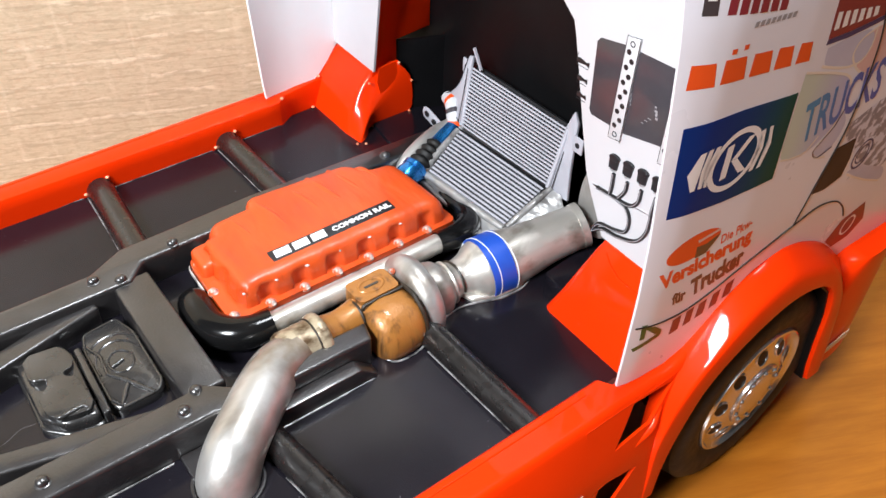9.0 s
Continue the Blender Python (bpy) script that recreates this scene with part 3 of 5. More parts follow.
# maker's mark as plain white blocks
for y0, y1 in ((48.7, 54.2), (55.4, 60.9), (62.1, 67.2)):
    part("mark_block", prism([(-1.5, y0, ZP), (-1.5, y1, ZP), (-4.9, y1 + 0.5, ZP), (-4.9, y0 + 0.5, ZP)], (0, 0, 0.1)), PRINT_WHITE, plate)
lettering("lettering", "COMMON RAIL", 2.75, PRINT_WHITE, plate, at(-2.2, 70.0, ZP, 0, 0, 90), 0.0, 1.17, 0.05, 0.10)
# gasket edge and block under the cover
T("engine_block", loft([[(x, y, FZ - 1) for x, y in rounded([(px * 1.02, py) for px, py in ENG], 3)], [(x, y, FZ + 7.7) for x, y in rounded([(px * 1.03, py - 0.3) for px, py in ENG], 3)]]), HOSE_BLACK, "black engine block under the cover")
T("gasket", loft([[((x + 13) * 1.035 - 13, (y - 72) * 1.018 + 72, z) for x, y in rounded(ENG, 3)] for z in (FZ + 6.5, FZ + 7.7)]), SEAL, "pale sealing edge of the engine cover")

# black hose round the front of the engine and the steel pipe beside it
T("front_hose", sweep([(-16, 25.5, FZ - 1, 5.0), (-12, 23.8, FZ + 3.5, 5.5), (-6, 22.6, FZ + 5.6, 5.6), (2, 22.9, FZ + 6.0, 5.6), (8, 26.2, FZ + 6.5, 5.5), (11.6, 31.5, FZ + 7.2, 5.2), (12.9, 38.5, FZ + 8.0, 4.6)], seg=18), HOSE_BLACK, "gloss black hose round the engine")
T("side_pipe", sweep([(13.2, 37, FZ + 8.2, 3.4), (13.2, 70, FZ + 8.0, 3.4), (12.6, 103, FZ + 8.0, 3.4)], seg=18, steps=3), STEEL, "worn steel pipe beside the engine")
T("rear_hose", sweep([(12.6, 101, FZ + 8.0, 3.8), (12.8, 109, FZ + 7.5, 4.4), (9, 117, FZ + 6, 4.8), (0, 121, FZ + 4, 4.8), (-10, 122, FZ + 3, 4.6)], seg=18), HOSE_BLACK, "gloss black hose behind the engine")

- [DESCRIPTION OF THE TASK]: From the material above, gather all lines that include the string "part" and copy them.

- [EXERCISE ANSWER]:
Continue the Blender Python (bpy) script that recreates this scene with part 3 of 5. More parts follow.
    part("mark_block", prism([(-1.5, y0, ZP), (-1.5, y1, ZP), (-4.9, y1 + 0.5, ZP), (-4.9, y0 + 0.5, ZP)], (0, 0, 0.1)), PRINT_WHITE, plate)